Un agudo meme ha circulado ampliamente por las redes sociales: “No queremos volver a la normalidad, porque la normalidad es el problema”. La “normalidad” interrumpida por la pandemia es, en buena medida, una de las causas de la aparición del COVID-19 y de la forma cómo esta ha impactado tan profunda y repentinamente sobre toda la humanidad, en un fenómeno planetario sin parangón en toda la historia.
Una serie de acciones ejecutadas durante las últimas décadas son una causa directa de la plaga. Ya los biólogos y ecologistas más responsables habían advertido décadas atrás que la continua reducción del hábitat de las especies silvestres acercaba cada vez más a los animales salvajes y a los seres humanos, abriendo la posibilidad de que virus residentes en otras especies pudieran desarrollar las mutaciones que les permitieran salir de su nicho ecológico y colonizar el cuerpo humano. Grandes corporaciones destruyeron centenares de miles de hectáreas de selva para convertirlas en plantaciones de palma aceitera y otros cultivos industriales, los traficantes de madera deforestaron otro tanto, y tanto más hizo la minería ilegal. Este proceso continúa con el padrinazgo de personajes como Bolsonaro, lo que debe depararnos nuevas pandemias, así que sea controlada.

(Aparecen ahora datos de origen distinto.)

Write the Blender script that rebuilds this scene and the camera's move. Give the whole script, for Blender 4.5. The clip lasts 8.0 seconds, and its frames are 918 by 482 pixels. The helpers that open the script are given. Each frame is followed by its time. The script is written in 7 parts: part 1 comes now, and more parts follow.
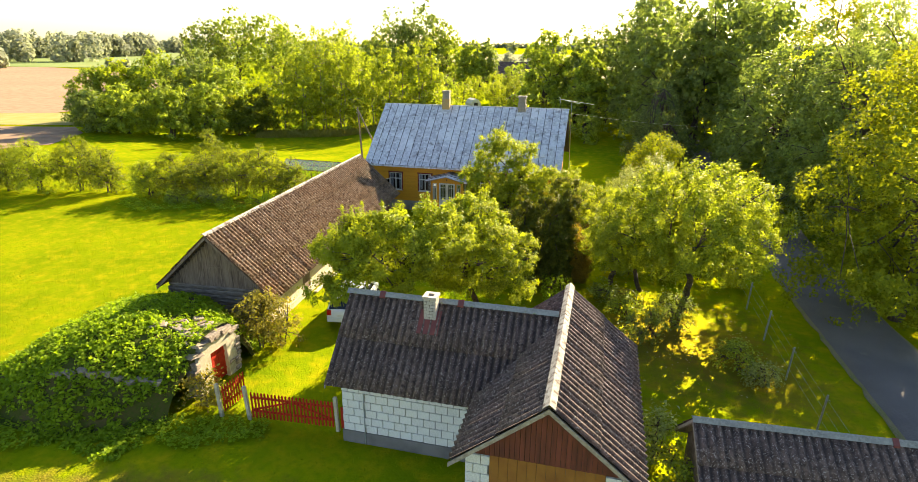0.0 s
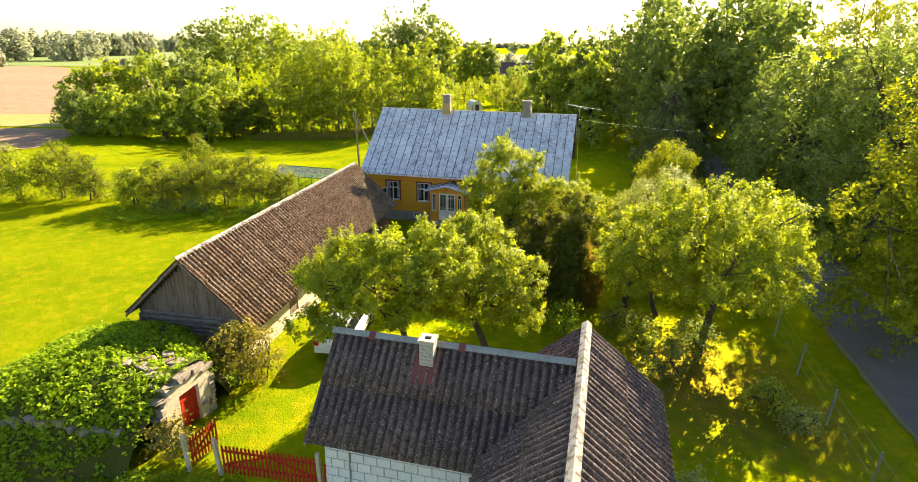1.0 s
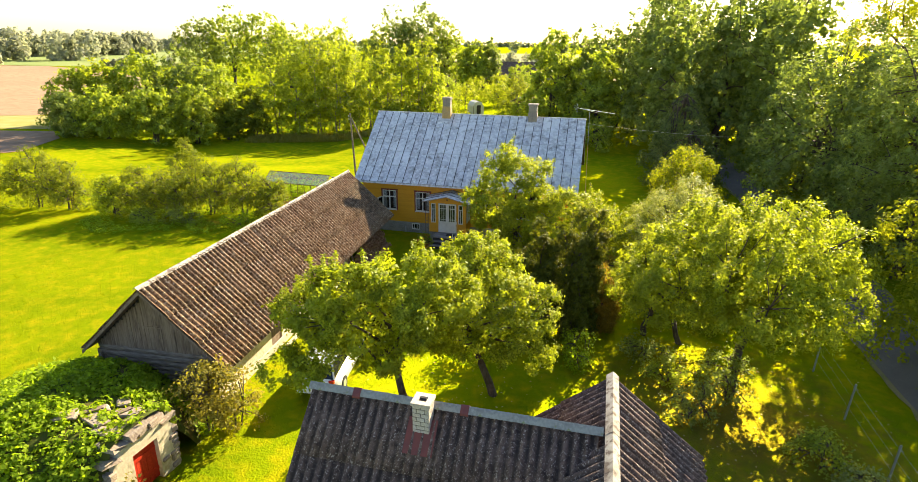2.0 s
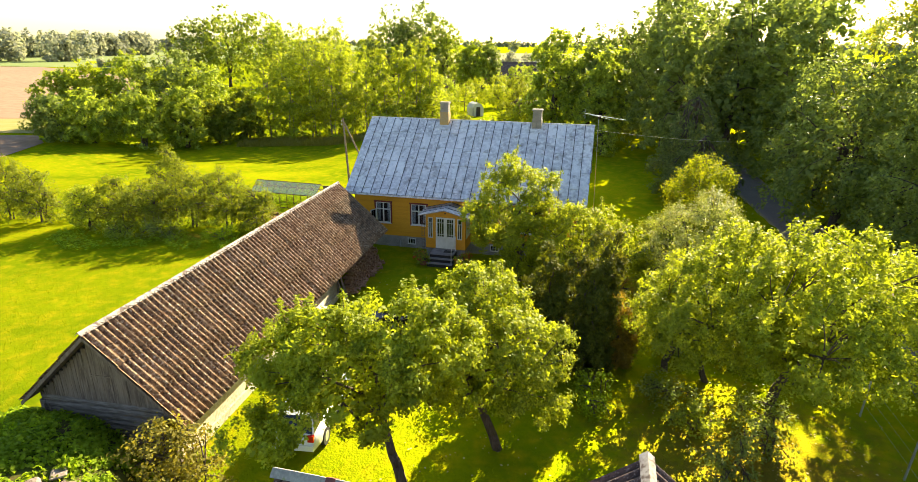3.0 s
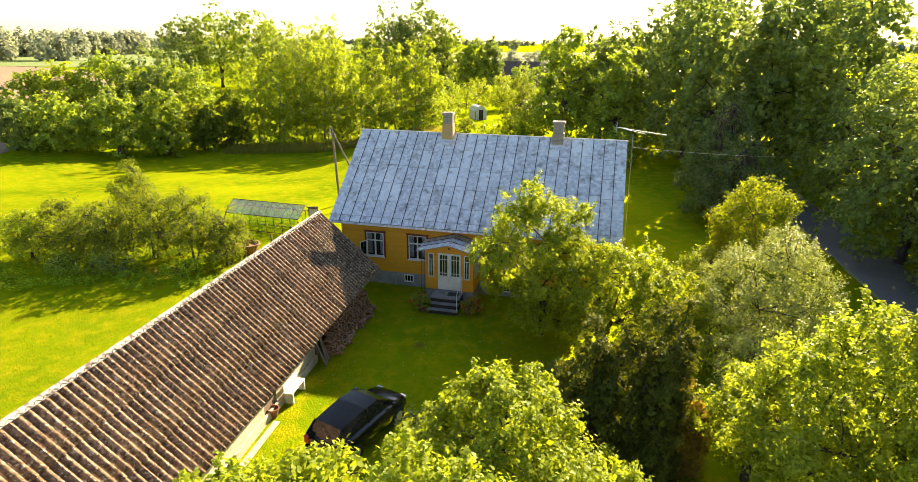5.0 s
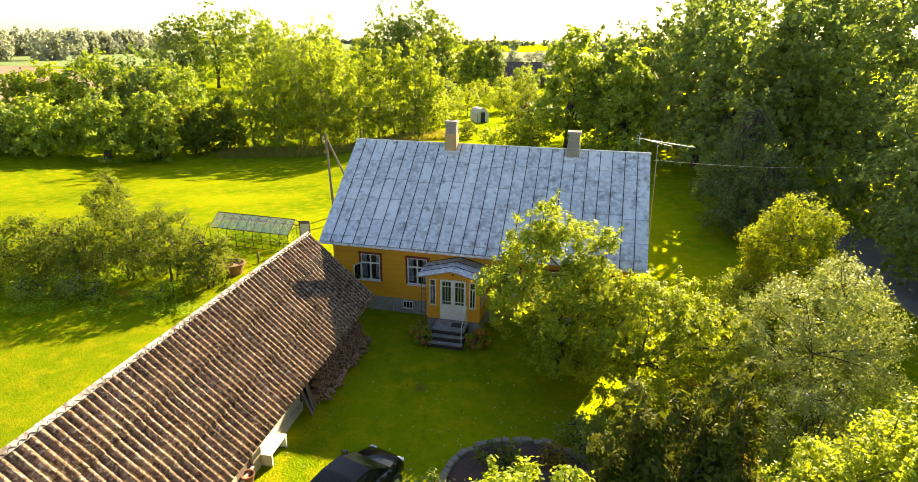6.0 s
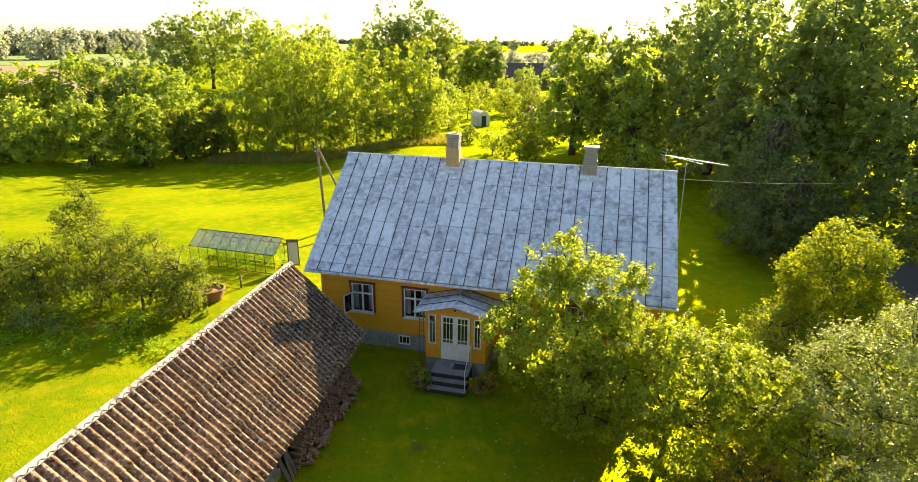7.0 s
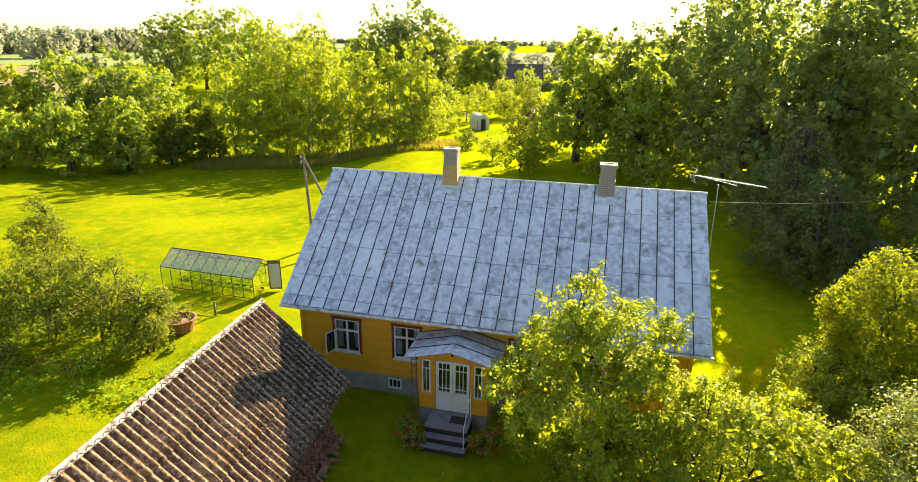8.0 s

El COVID-19 aparentemente habitaba en los murciélagos y en determinado momento saltó a un individuo de la especie humana, infectando con una gran velocidad a la especie, gracias a una estrategia verdaderamente diabólica: así que penetra en el cuerpo de un humano no genera síntomas durante los primeros días y en ese período se concentra en colonizar las vías respiratorias superiores de la persona infectada, es decir, la garganta y la nariz, y desde allí se transmite con mucha facilidad a una gran cantidad de personas, a través de los estornudos, la tos y el habla, especialmente los gritos. Se estima que en un día el virus puede replicarse 100 mil veces, lo cual puede ayudar a entender cómo, en apenas cuatro meses, ha obligado a recluirse en cuarentena a unos 4,000 millones de seres humanos, deteniéndolo todo.
Hasta aquí el problema es la intervención humana destructora de la Naturaleza, guiada por el insaciable apetito de utilidades exaltado por el neoliberalismo. Pero hay otras dimensiones igualmente o aún más destructivas, como la ruptura de los lazos de solidaridad que en los años 80 crearon un denso tejido social que permitió, por ejemplo, gracias a programas de gestión popular, como los comités de madres, los comedores populares, el proyecto vaso de leche, que pudiera afrontarse el cholocausto (Sofocleto dixit) del primer gobierno de Alan García sin que la gente muriera de hambre en las calles.
Con el discurso de la “competitividad” el neoliberalismo exaltó el egoísmo como una virtud, el todos contra todos, ver al vecino no como un compañero sino como un rival, ser un “triunfador”, pisoteando al resto. Cualquier cosa, menos ser un loser.
Por fortuna los seres humanos tienen una profunda reserva de integridad moral, altruismo, empatía y dignidad. Es lo que nos muestran ahora los médicos y el personal de salud, los soldados y policías, el personal de limpieza, arriesgando sus vidas día a día para protegernos, imponiendo la solidaridad sobre el cálculo egoísta.
Hay quienes trabajan arduamente desde el Gobierno, las grandes empresas, varios medios de comunicación y la elaboración académica con el propósito de devolvernos a la “normalidad” que nos ha traído a la situación presente. Imprimir otro curso a la historia requerirá de arduas luchas. De nosotros depende.